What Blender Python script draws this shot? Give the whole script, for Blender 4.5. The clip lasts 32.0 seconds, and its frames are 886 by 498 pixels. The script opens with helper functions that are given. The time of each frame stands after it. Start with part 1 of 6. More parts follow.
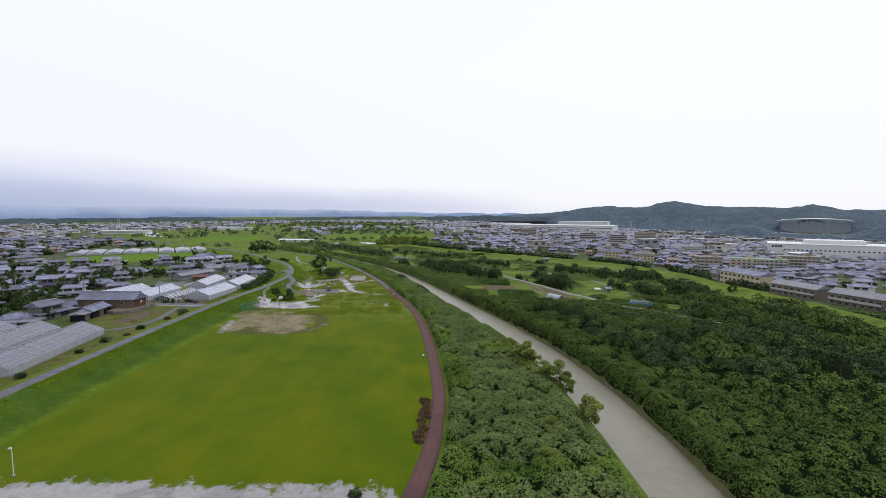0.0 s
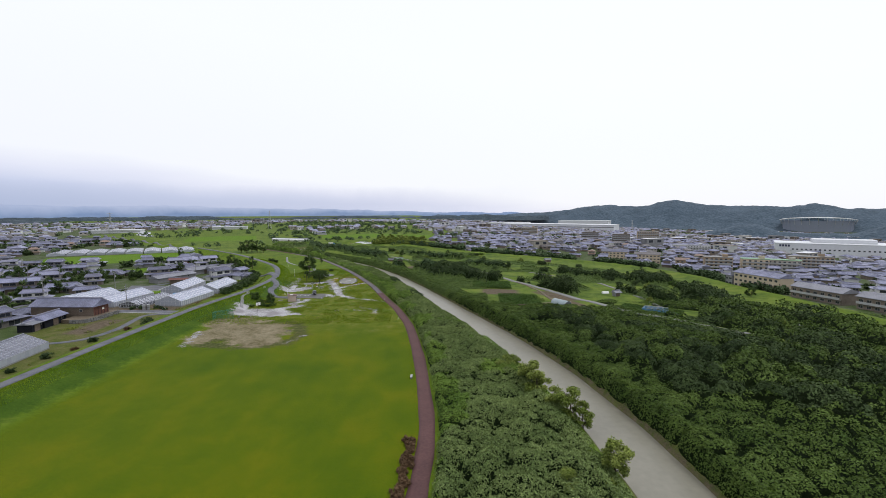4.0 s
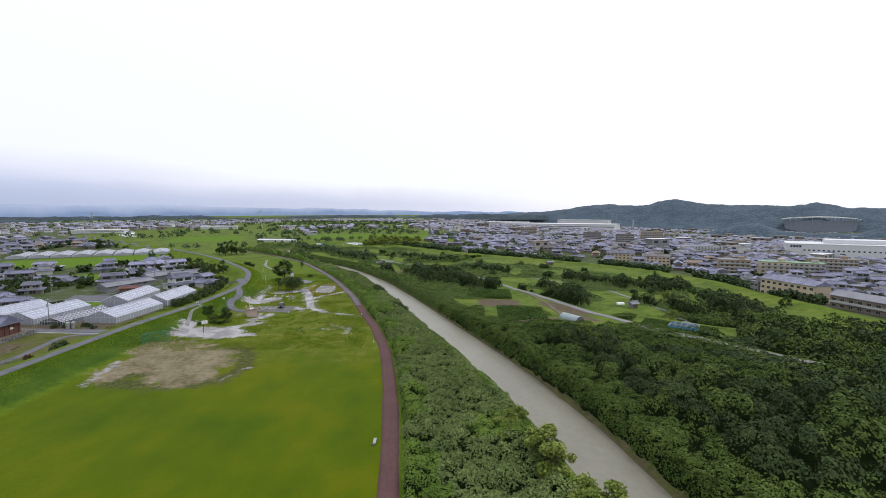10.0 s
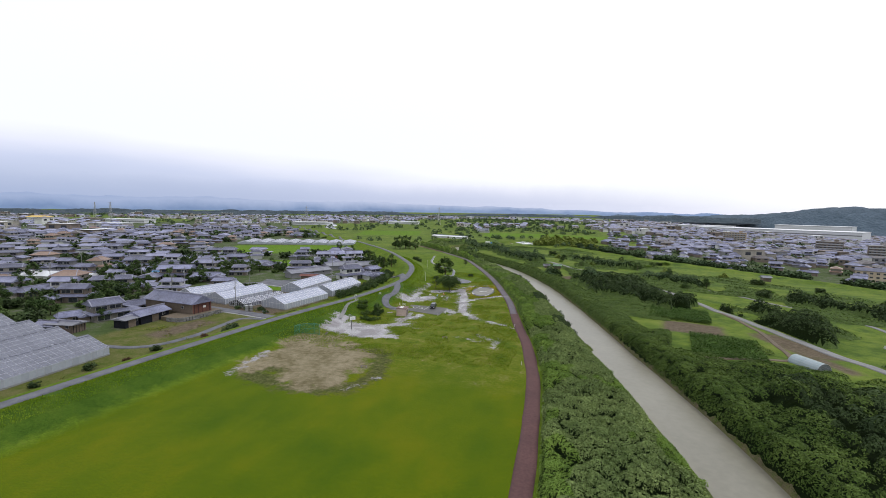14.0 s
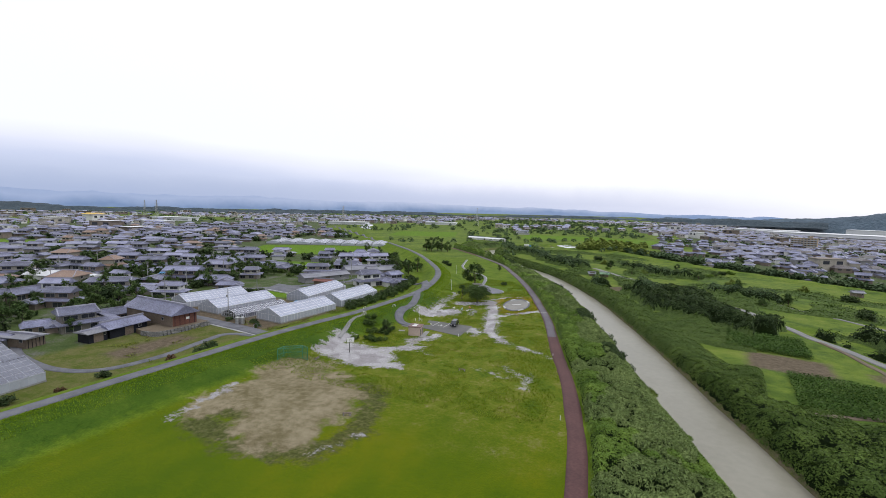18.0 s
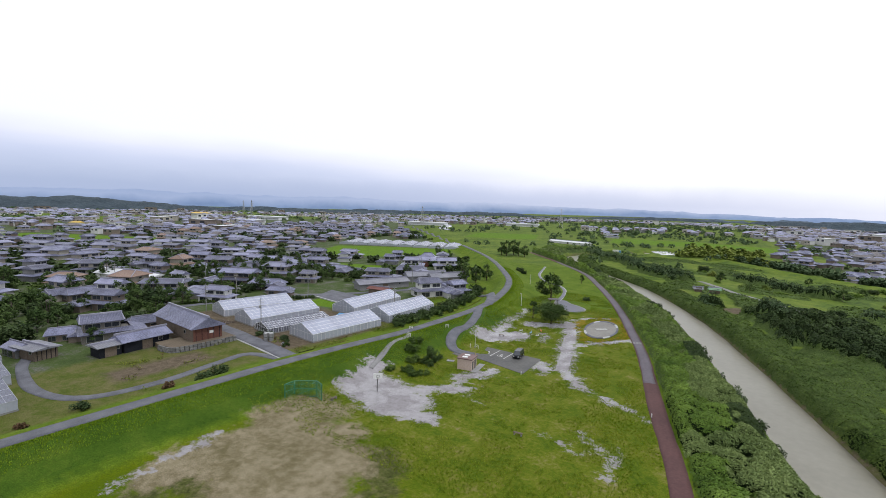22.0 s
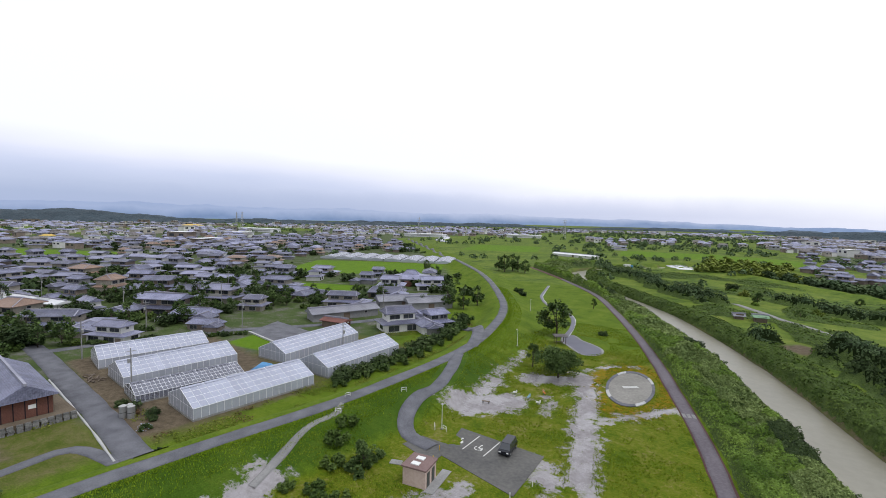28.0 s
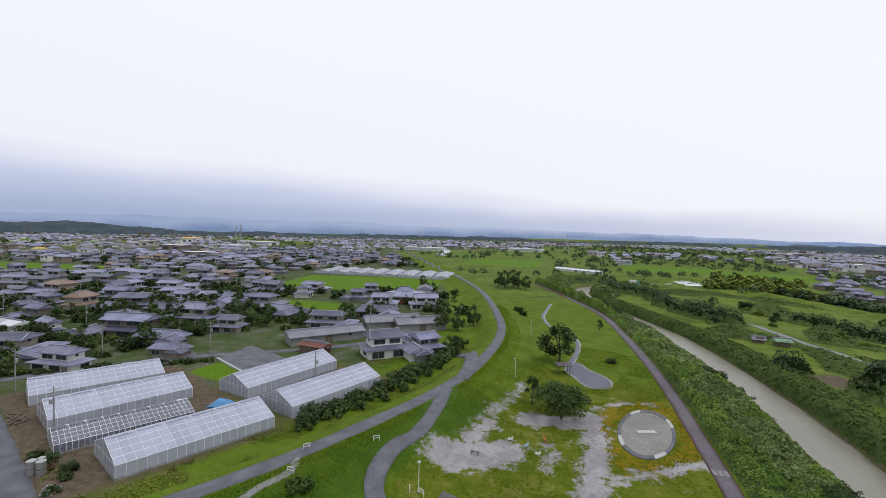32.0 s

==================================================

→ **AIM**
With the pictures left out, transcribe the material exactly.

→ **SOLVED PROBLEM**
What Blender Python script draws this shot? Give the whole script, for Blender 4.5. The clip lasts 32.0 seconds, and its frames are 886 by 498 pixels. The script opens with helper functions that are given. The time of each frame stands after it. Start with part 1 of 6. More parts follow.
0.0 s
4.0 s
10.0 s
14.0 s
18.0 s
22.0 s
28.0 s
32.0 s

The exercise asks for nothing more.